Mechanisms of Vitamin D Activity in Muscle

The genomic impact of vitamin D on muscle includes changes in mRNA that will cause de novo protein synthesis that control cell proliferation and induction of terminal differentiation [31]. In addition, the non-genomic impact of vitamin D on muscle includes the activation of protein kinase C (PKC) and Ca releasing into the cytosol [31]. Thus, this effect leads to the active transportation of Ca into the sarcoplasmic reticulum by Ca-ATPase elevating the calcium pool which is necessary for muscle contraction. Moreover, the activation of PKC has an impact on protein synthesis in the muscle cells [31].

On other hand, because inflammation is a potential risk factor for sarcopenia, the anti-inflammatory impacts of vitamin D could lead to the improvements in skeletal muscle composition [6].

Vitamin D, Gait, and Balance in Elderly Population

Few studies have been conducted to investigate the effects of vitamin D on balance and gait performance. In this regard, supplementation with vitamin D plus calcium compared with calcium alone ameliorate body sway by 9% within two months in elderly ambulatory women and similarly, vitamin D plus calcium compared with calcium alone elevated musculoskeletal function by 4-11% in institutionalized aged women [32]. The cellular effect of vitamin D on muscle was shown in one study that three months of treatment with vitamin D enhanced the number and size of type ӀӀ muscle fibers of aged women [33].

Vitamin D and Falls

In the Longitudinal Study Amesterdam, low 25(OH)-D levels (less than 25 nmol/L) were related to an increased risk of repeated falling through the following year, particularly in individuals under 75 years of age [34]. In a randomized, controlled trial, was shown that supplementation with vitamin D3 and calcium (800 IU and 1200 mg per day) for 3 months decreased the risk of falls around 49% in comparison to calcium alone [35]. Similarly in an Australian study, supplementation with vitamin D2 (at the beginning 10000 IU per week then 1000 IU per day) plus calcium (600 mg per day) for 24 months decreased the risk of falls by 30% compared to calcium alone [36]. More evidence about the effect of vitamin D supplementation on muscle is found in a meta-analysis of five randomized controlled trials, involving over 1200 ambulatory and institutionalized persons.
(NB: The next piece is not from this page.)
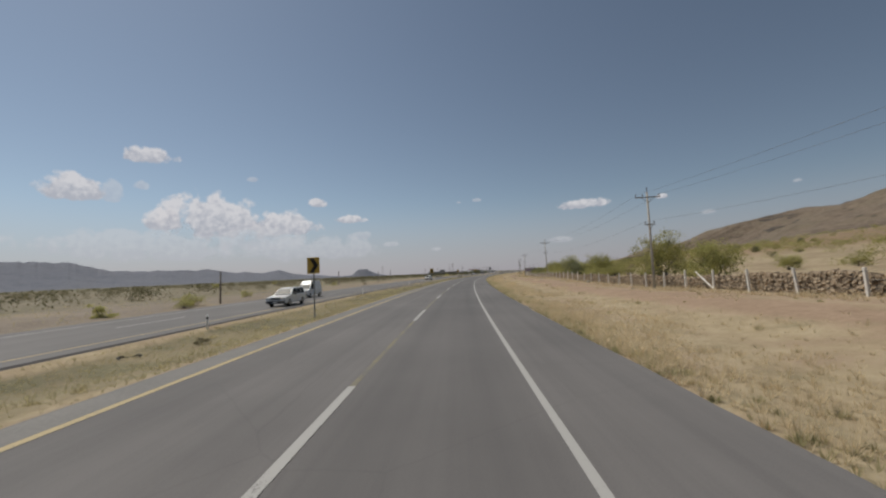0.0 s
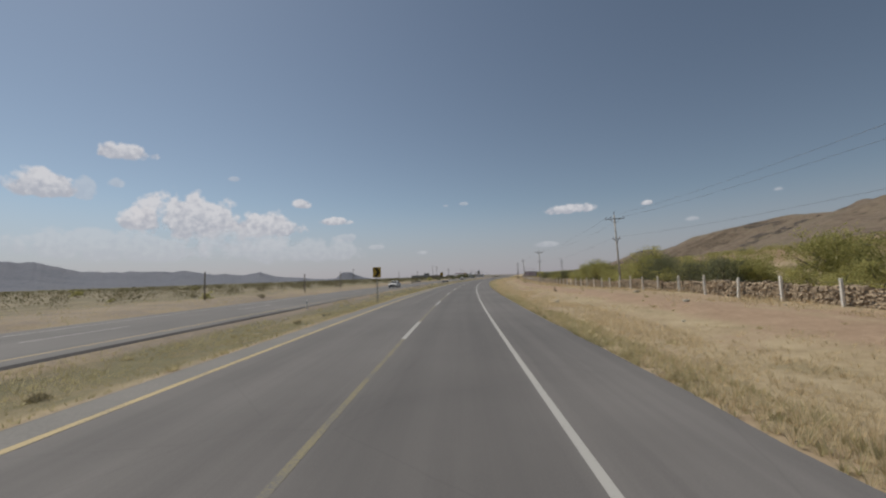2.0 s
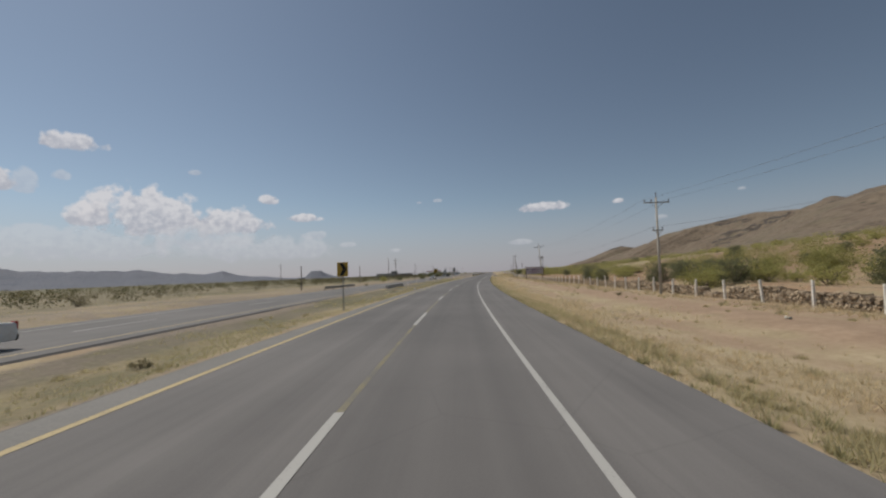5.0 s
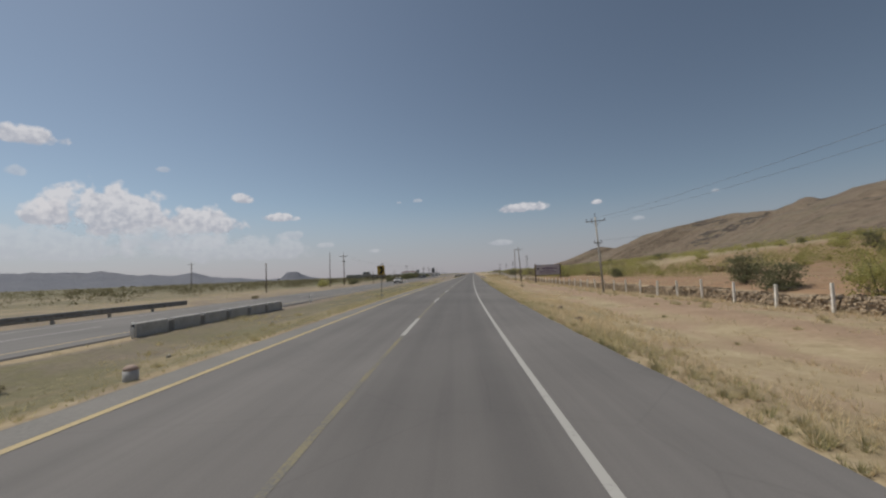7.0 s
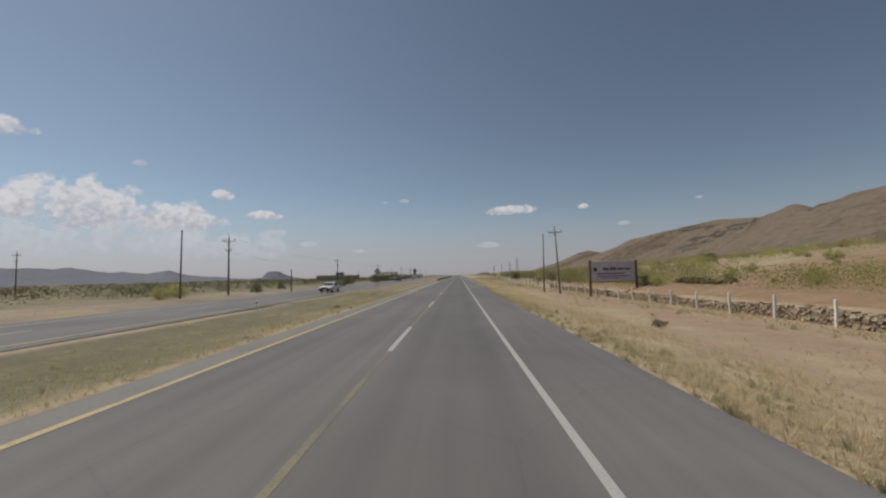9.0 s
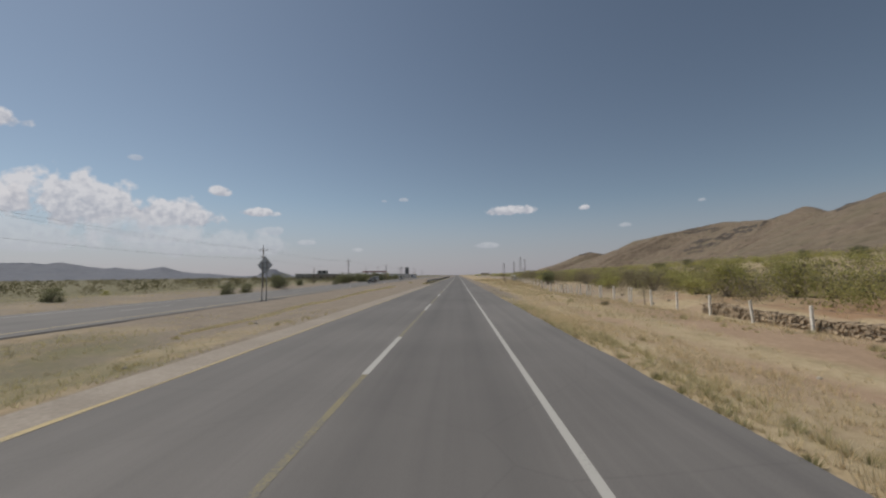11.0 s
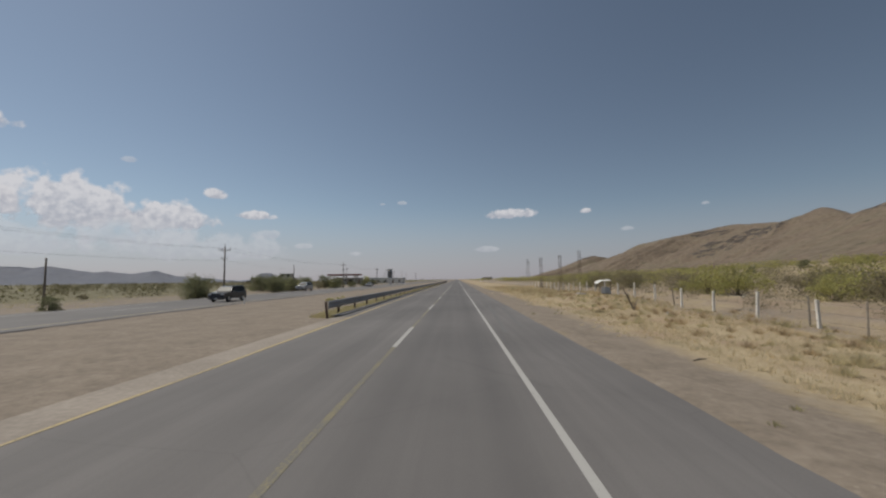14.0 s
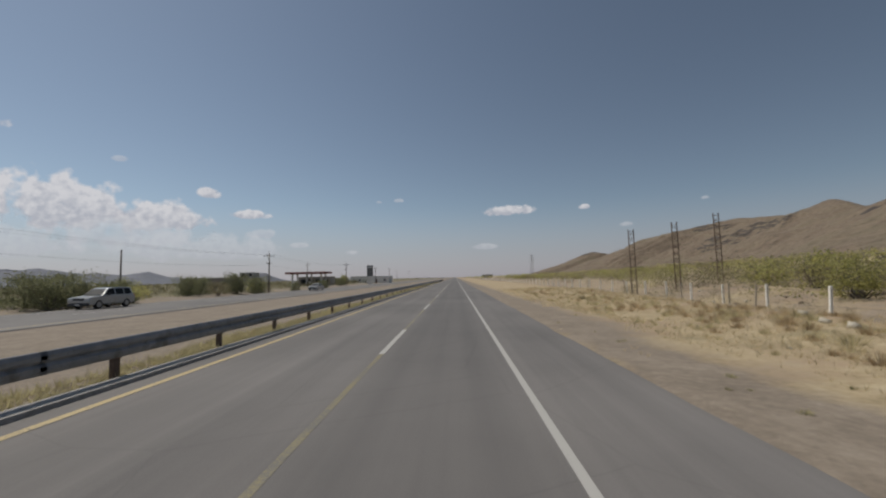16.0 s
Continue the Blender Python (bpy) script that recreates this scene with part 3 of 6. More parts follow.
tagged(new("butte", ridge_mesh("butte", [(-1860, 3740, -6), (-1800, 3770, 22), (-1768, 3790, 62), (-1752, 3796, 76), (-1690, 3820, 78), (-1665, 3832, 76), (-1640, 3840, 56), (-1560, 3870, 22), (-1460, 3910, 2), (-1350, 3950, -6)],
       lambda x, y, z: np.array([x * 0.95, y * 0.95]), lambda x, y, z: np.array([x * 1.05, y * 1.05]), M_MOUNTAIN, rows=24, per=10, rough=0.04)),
       "flat-topped butte on the horizon, tinted blue-grey for distance haze", "butte", kind="structure")


# ---- clouds ----


def cloud_material(name, amount, tone, low):
    m, n, l, b = nodes_of(name)
    n.remove(b)
    out = n["Material Output"]
    uv = n.new("ShaderNodeUVMap").outputs[0]
    pos = n.new("ShaderNodeNewGeometry").outputs["Position"]
    sep = n.new("ShaderNodeSeparateXYZ")
    l.new(uv, sep.inputs[0])
    big, fine = noise_node(n, l, pos, 0.0055, 3, 0.5), noise_node(n, l, pos, 0.018, 4, 0.5)
    x2 = calc(n, l, "POWER", calc(n, l, "ABSOLUTE", sep.outputs[0], 0), 2.0)
    up = calc(n, l, "MAXIMUM", sep.outputs[1], 0.0)
    dn = calc(n, l, "MULTIPLY", calc(n, l, "MINIMUM", sep.outputs[1], 0.0), 1.35)
    y2 = calc(n, l, "ADD", calc(n, l, "POWER", up, 2.0), calc(n, l, "POWER", calc(n, l, "ABSOLUTE", dn, 0), 3.0))
    fall = calc(n, l, "SUBTRACT", 1.0, calc(n, l, "ADD", x2, y2))
    d = calc(n, l, "ADD", fall, calc(n, l, "ADD", calc(n, l, "MULTIPLY", calc(n, l, "SUBTRACT", big, 0.5), 2.3), calc(n, l, "MULTIPLY", calc(n, l, "SUBTRACT", fine, 0.5), 0.5)))
    a = calc(n, l, "MULTIPLY", ramp(n, l, d, [(0.3, (0, 0, 0)), (0.66, (1, 1, 1))]), amount)
    # clouds glow by themselves; sunlit tops and shaded undersides are painted in the emission
    shade = calc(n, l, "ADD", calc(n, l, "MULTIPLY", sep.outputs[1], 0.3), calc(n, l, "MULTIPLY", fine, 0.9))
    e = n.new("ShaderNodeEmission")
    l.new(ramp(n, l, shade, [(0.3, low), (0.6, tone)]), e.inputs[0])
    t = n.new("ShaderNodeBsdfTransparent")
    mx = n.new("ShaderNodeMixShader")
    l.new(a, mx.inputs[0])
    l.new(t.outputs[0], mx.inputs[1])
    l.new(e.outputs[0], mx.inputs[2])
    l.new(mx.outputs[0], out.inputs[0])
    return m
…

In this analysis, vitamin D supplementation decreased the risk of falling around 22% [37].

The relationship between serum 25(OH)-D level and falls is mediated partially by physical performance [30]. This shows that low vitamin D level plays a role in the risk of falling in the aging through an impact on muscle function [30].
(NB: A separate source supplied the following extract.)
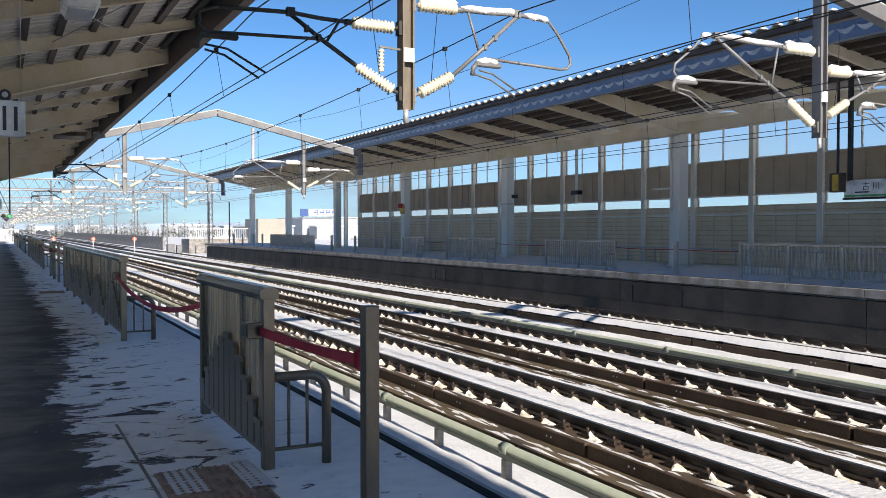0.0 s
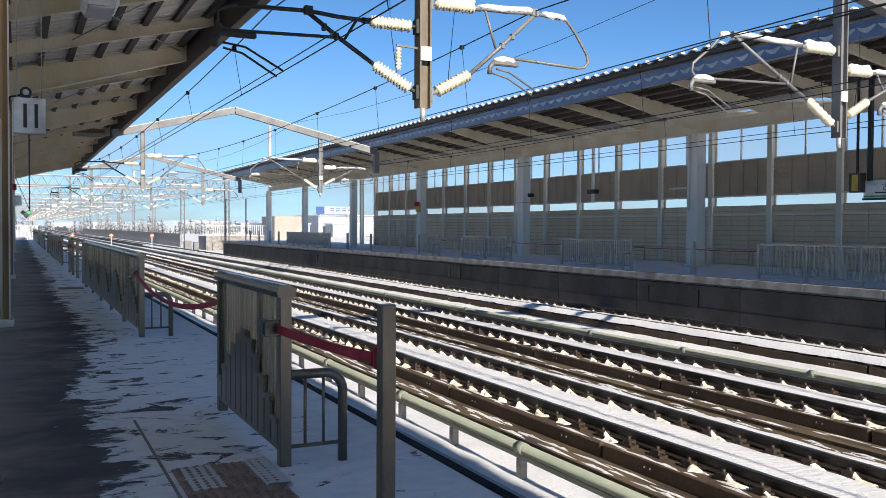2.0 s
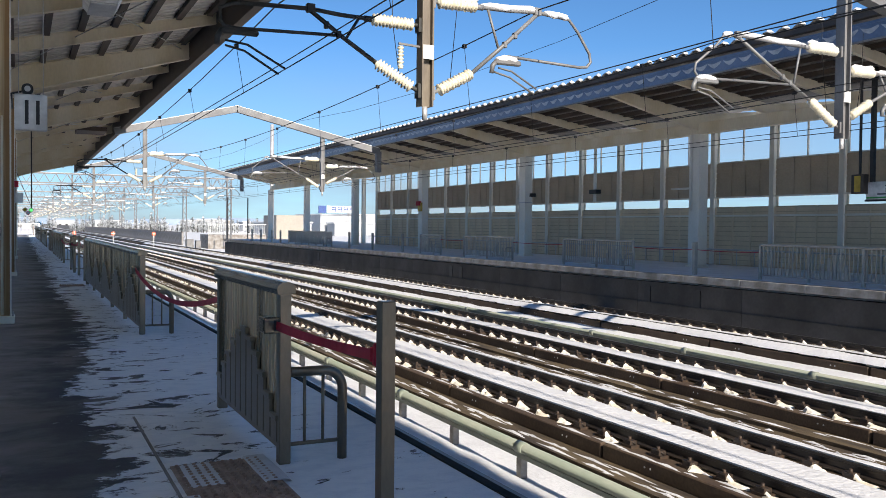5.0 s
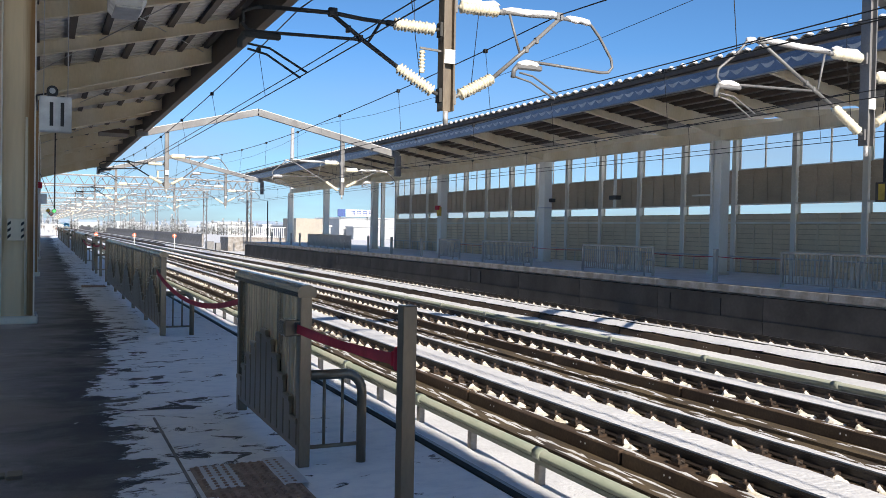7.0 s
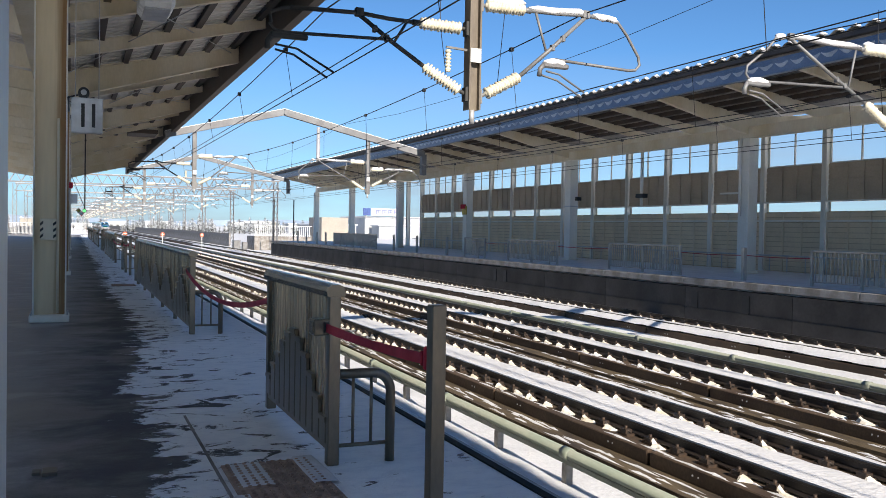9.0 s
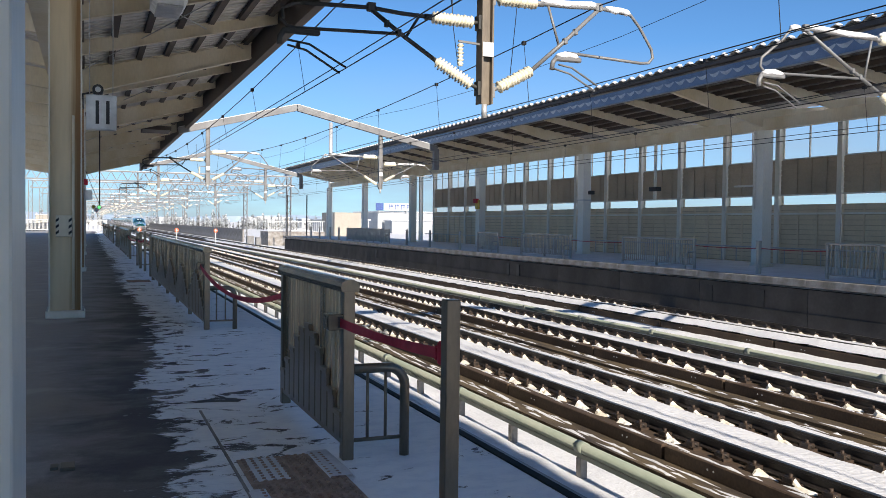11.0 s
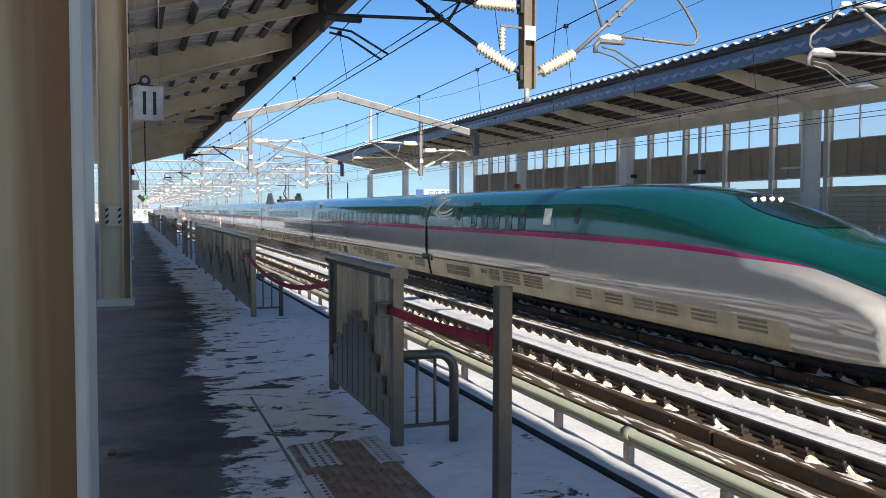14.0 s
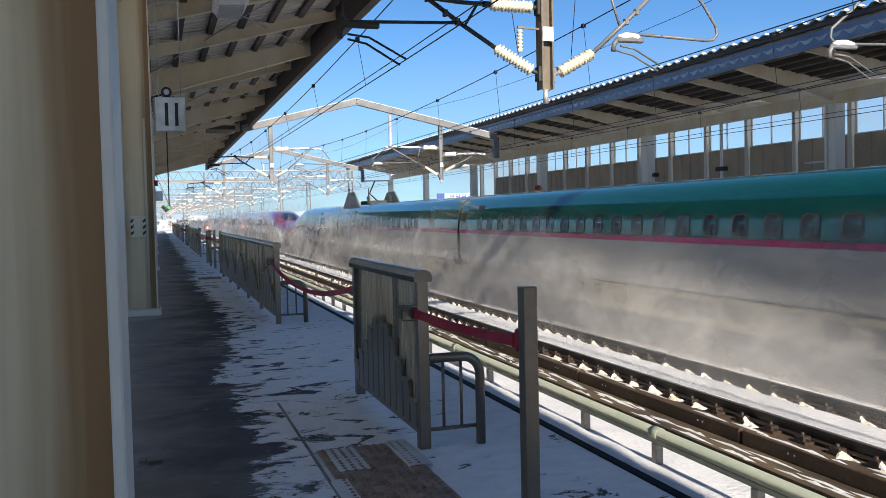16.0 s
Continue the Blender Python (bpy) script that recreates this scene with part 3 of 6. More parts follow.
def track(name, cx, top, label, y0=-40.0, y1=1300.0, joint=0.4, seed=1, buried=False):
    """A slab track: concrete slabs, two rails, fasteners every 0.625 m and snow between the rails."""
    t = tagged(new(name), label, "railway track", "parallel tracks", kind="structure")
    bm = boxes((cx - 1.17, cx + 1.17, 0.03, SLAB - 0.03, top - 0.22, top), bevel=0.015)
    for yy in (0.9, 1.02, 3.9, 4.02):
        for s in (-1, 1):
            tube(bm, [(cx + s * 1.17, yy, top - 0.1), (cx + s * 1.176, yy, top - 0.1)], 0.016, 6)
    for f in bm.faces:
        if len(f.verts) == 6 or f.calc_area() < 0.002 and abs(f.calc_center_median().z - top + 0.1) < 0.05:
            f.material_index = 1
    slab = None if buried else part("slab", bm, [RUST, GALV], t)
    n_near = 26
    if not buried:
        slab.location.y = joint - 8 * SLAB
        for k in range(1, n_near):
            share(slab, pose(0, joint + (k - 8) * SLAB, 0), t)
        part("slab_row", boxes((cx - 1.17, cx + 1.17, joint + (n_near - 8) * SLAB, y1, top - 0.22, top)), RUST, t)
        bm = boxes((cx - 1.62, cx + 1.62, y0, y1, BED - 0.05, top - 0.22), (cx - 1.95, cx + 1.95, y0, y1, BED - 0.05, top - 0.285))
        part("concrete_bed", bm, BALLAST, t, "brown stained concrete bed beneath the slabs")
    for s in (-1, 1):
        x = cx + s * 0.7525
        bm = extrude_y(bmesh.new(), rail_profile(x, top + 0.03), y0, y1, [0, 0, 0, 0, 0, 0, 1, 0, 0, 0, 0, 0])
        part("rail", bm, [RAIL, RAILTOP], t)

    def fastener(bm, x, y):
        box(bm, x - 0.22, x + 0.22, y - 0.12, y + 0.12, top + 0.0, top + 0.04)
        for s in (-1, 1):
            box(bm, x + s * 0.15 - 0.06, x + s * 0.15 + 0.06, y - 0.08, y + 0.08, top + 0.035, top + 0.10)
            tube(bm, [(x + s * 0.15, y, top + 0.08), (x + s * 0.15, y, top + 0.145)], 0.026, 6)
            tube(bm, [(x + s * 0.12, y - 0.10, top + 0.05), (x + s * 0.18, y - 0.06, top + 0.10), (x + s * 0.18, y + 0.06, top + 0.10), (x + s * 0.12, y + 0.10, top + 0.05)], 0.014, 5)

    def drift(bm, x, y, r):
        """A ragged little drift that runs from a fastener along the rail."""
        L, rows = r.uniform(0.24, 0.46), []
        for k, f in enumerate((0, 0.12, 0.3, 0.55, 0.8, 1.0)):
            hh = (0.03, 0.105, 0.07, 0.05, 0.035, -0.005)[k] * r.uniform(0.55, 1.15)
            ww = (0.04, 0.075, 0.10, 0.085, 0.07, 0.02)[k] * r.uniform(0.6, 1.35)
            ox = r.uniform(-0.015, 0.015)
            rows.append([bm.verts.new((x + ox + a * ww, y - L * f, top + q)) for a, q in ((-1, -0.01), (-0.45, hh * 0.75), (0.1, hh), (0.5, hh * 0.6), (1, -0.01))])
        for a, c in zip(rows, rows[1:]):
            for k in range(4):
                bm.faces.new((a[k], a[k + 1], c[k + 1], c[k]))

    if buried:
        return t
    rest, snow = bmesh.new(), bmesh.new()
    proto = None
    count = 0
    for k in range(0, 190):
        y = joint - SLAB + 0.3125 + 0.625 * k
        for s in (-1, 1):
            x = cx + s * 0.7525
            if 4 < y < 40 and count < 120:
                count += 1
                if proto is None:
                    b1 = bmesh.new()
                    fastener(b1, 0, 0)
                    proto = part("fastener", b1, IRON, t)
                    proto.location = (x, y, 0)
                else:
                    share(proto, pose(x, y, 0), t)
            else:
                fastener(rest, x, y) if y < 70 else box(rest, x - 0.17, x + 0.17, y - 0.09, y + 0.09, top, top + 0.09)
            r = random.Random(seed * 1000 + k * 2 + s)
            for side in (-1, 1):
                if r.random() < 0.85 and y < 120:
                    drift(snow, x + side * r.uniform(0.15, 0.20), y - 0.04, r)
    tagged(part("fastener_row", rest, IRON, t), kind="stuff")
    tagged(part("snow_clumps", snow, SNOW_CREAM, t, "cream snow heaped on the fasteners"), kind="stuff")
    part("snow_between_rails", rough_sheet(cx - 0.60, cx + 0.60, y0, 140, top + 0.055, 8, 420, 0.03), SNOW, t, "trodden white snow between the rails")
    part("snow_far", boxes((cx - 0.6, cx + 0.6, 140, y1, top + 0.01, top + 0.05)), SNOW, t)
    part("snow_verge", rough_sheet(cx + 0.88, cx + 1.16, y0, 140, top + 0.055, 4, 420, 0.02, drop=0.04), SNOW, t)
    return t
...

In conclusion, the prevalence of vitamin D deficiency elevates with age and because the elderly population has had an increasing trend during the last century, and also according to importance of vitamin D for the normal function of different organs and particularly, benefits of vitamin D in this aged group, there is rationality for the supplementation of vitamin D during the aging in order to improvement in muscle mass and performance, public’s health status and quality of life.